Although Kansas Gov. Sam Brownback looked like a man in charge when he gave his State of the State speech, Kansans hadn’t known he would be the one giving it until a week beforehand.
“I think they’re shocked that Gov. Brownback is still here,” said Hunter Woodall, a reporter at The Kansas City Star. “It was announced in July that he would be leaving.”
President Trump nominated Brownback in July to be Ambassador-at-large for International Religious Freedom.
Expecting a quick confirmation by the U.S. Senate, Brownback announced shortly afterward that discussions about transferring power to Lt. Gov. Jeff Colyer had already begun.
“Jeff’s going to do a fantastic job…he and I have been talking about this,” he said.
But fast-forward six month, and Brownback is still the governor and Colyer is still sitting by waiting to assume his new position. And that has led to an awkward situation.
“Now, I just teach about politics,” Washburn University Professor Bob Beatty said with a wry smile. “But one thing I teach is that you don’t count on the U.S. Senate to do anything until it’s done, especially confirmations.”
It was October before the Senate Foreign Relations Committee held its confirmation hearing for Brownback, but the required vote by the full Senate still hasn’t happened.
“Most people just thought he would be confirmed before the break,” explains Republican State Senate President Susan Wagle. “But as you know, the U.S. Senate was working on tax policy and that just trumped all other issues.”
Brownback is far from alone.
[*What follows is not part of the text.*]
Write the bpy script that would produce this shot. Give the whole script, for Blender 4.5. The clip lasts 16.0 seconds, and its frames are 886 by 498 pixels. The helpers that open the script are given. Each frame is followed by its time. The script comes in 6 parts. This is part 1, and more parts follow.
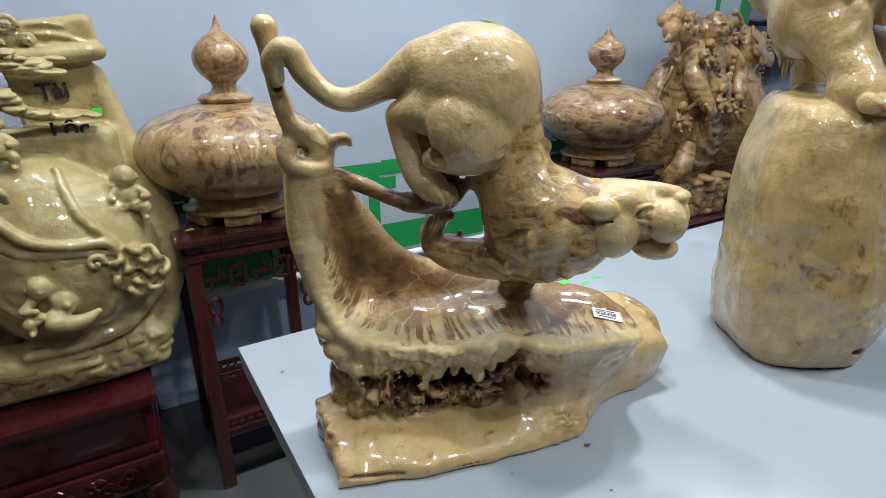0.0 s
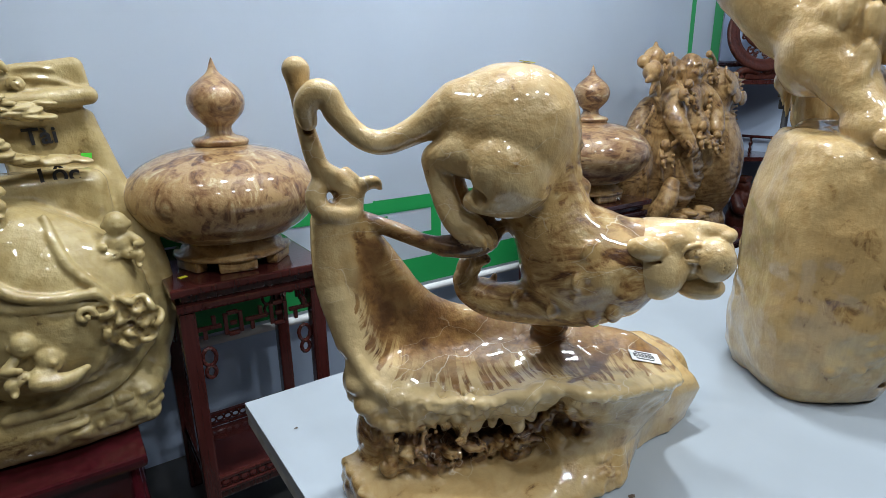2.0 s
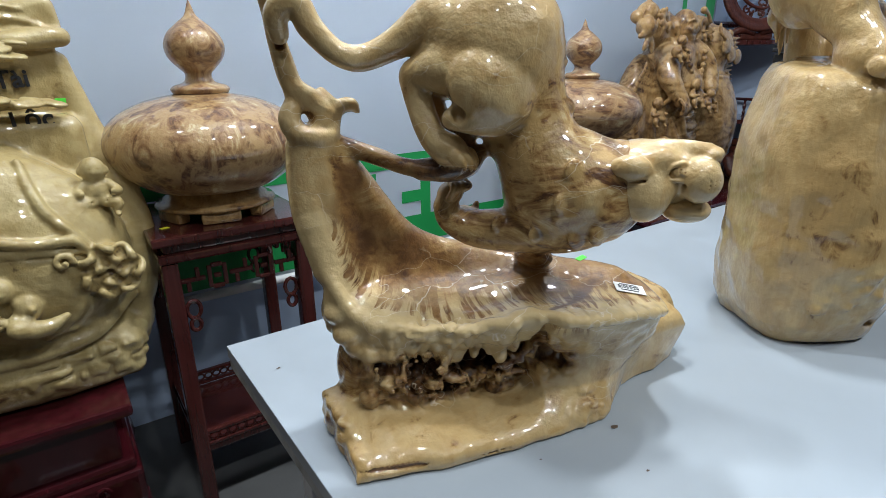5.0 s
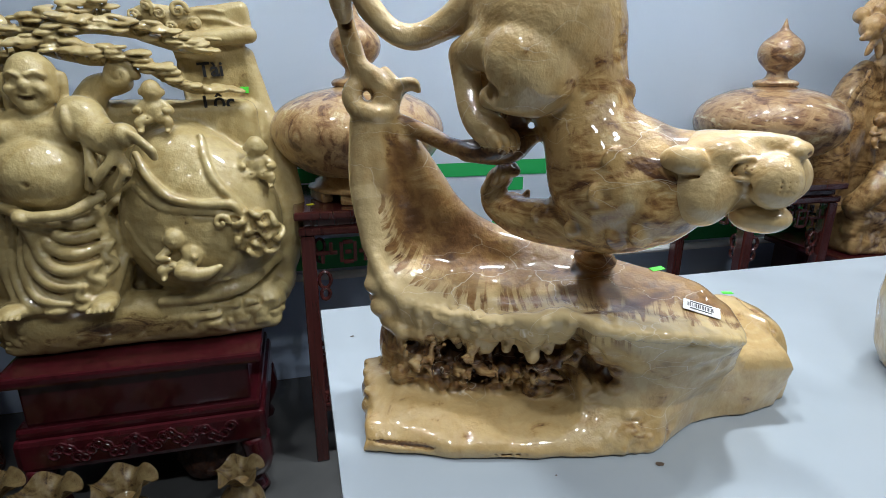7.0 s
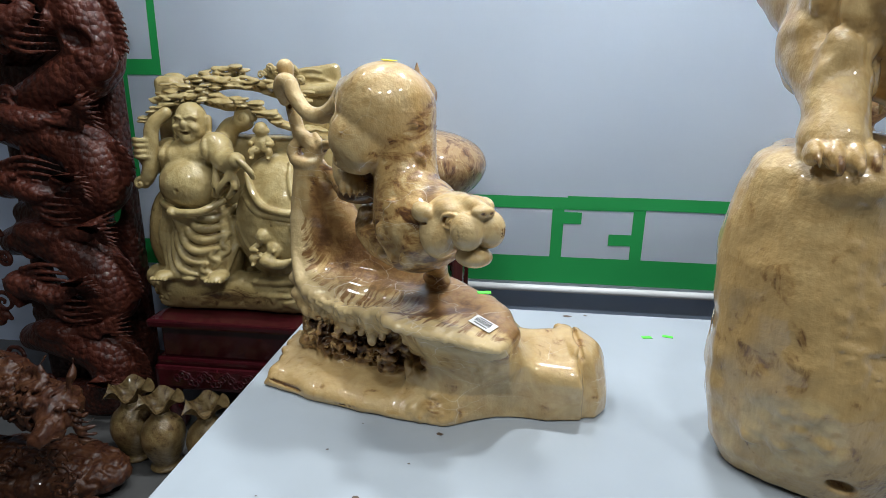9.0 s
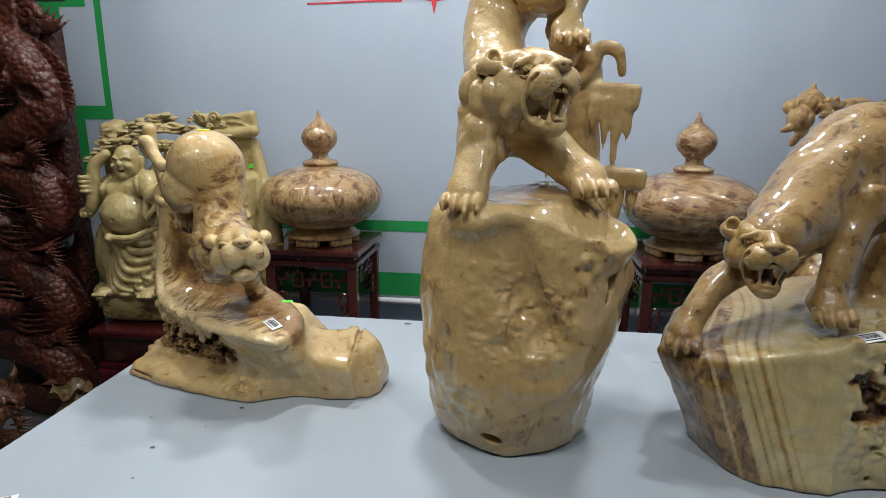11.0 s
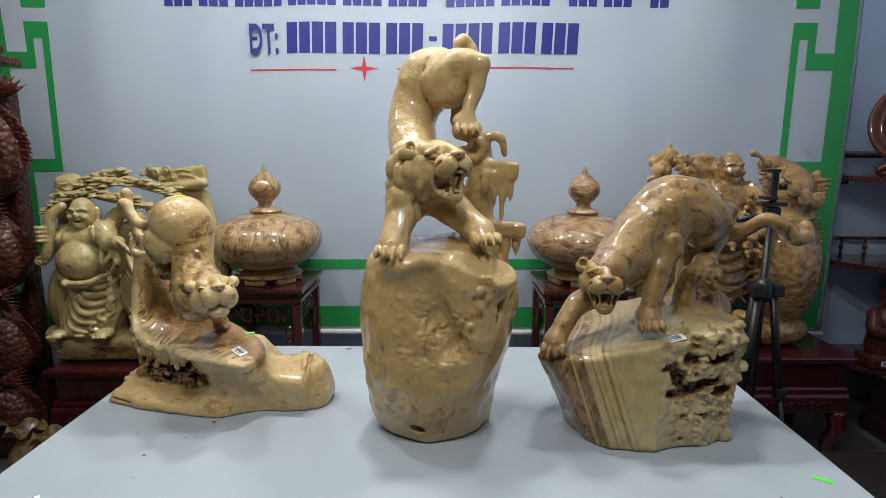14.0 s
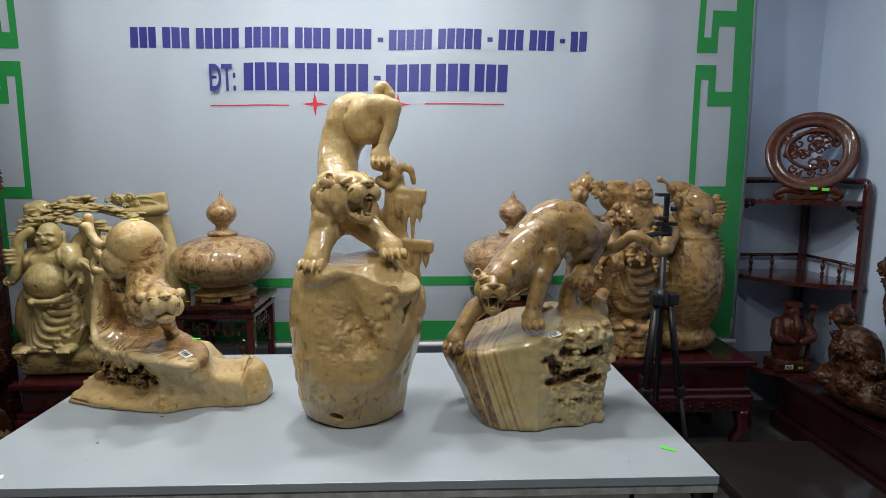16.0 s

According the Washington Post Political Appointee Tracker, of 626 key positions requiring Senate confirmation, only 241 nominations have been confirmed so far.
“Everybody in Kansas had planned for the governor to be long gone by now,” Beatty said. “He wants to go, the approval ratings of the Kansas people show that they wouldn’t mind him going, but he’s not going anywhere.”
The situation has led many to ask who’s really in charge of the executive branch in Kansas.
“Colyer was making appointments, he was doing major events, and then Gov. Brownback was doing like a Christmas tree lighting or a Hanukkah event,” he said.
Democratic Senate Minority Leader Anthony Hensley, who has been in the Kansas legislature for 42 years, says he’s never seen anything like it.
“It’s reminiscent of that old Abbot and Costello routine where they talk about who’s on first and what’s on second,” Hensley said. “And the disservice is to the people of Kansas.”
When asked bluntly by Fox News Correspondent Alicia Acuna, “Does the state of Kansas have two governors?” Lt. Governor Colyer replied firmly: “No, the state of Kansas has one governor. Gov. Brownback is in charge and he makes the final decisions.”
The lieutenant governor has already announced his candidacy to succeed Brownback in next year’s election.
“The plan was for Colyer to give the State of the State speech and that would be his coming out party,” Beatty said.
But Brownback spoiled that plan when 2017 ended without his confirmation as ambassador. Just a week before the State of the State address, the governor announced he would be the one giving it. Still, his longing for ambassadorship has not gone away.
As required by Senate rules, President Trump has re-nominated Brownback and dozens of others who went unconfirmed in 2017.
Re-nominees who, like Brownback, have already had hearings won’t need to go through them again. Micah Johnson, spokeswoman for Senate Foreign Relations Committee Chairman Bob Corker, told Fox News, “…all nominees must be voted on by the committee again before being sent to the Senate floor for consideration.”
Woodall, the Kansas City Star reporter, said no one knows how long this situation will last.
“Could he be gone in February?” Woodall wonders about Brownback’s future. “Could he be gone in June? Could it be even later than that? Who knows?”
Some, like Hensley and the editorial boards of the Topeka Capitol-Journal and The Kansas City Star, want Gov. Brownback to take it upon himself to resolve Kansas’ governor dilemma sooner rather than later.
“He has said all along that he is confident that he will be confirmed by the U.S. Senate,” Hensley said. “If he feels that confident, then I believe he should resign.”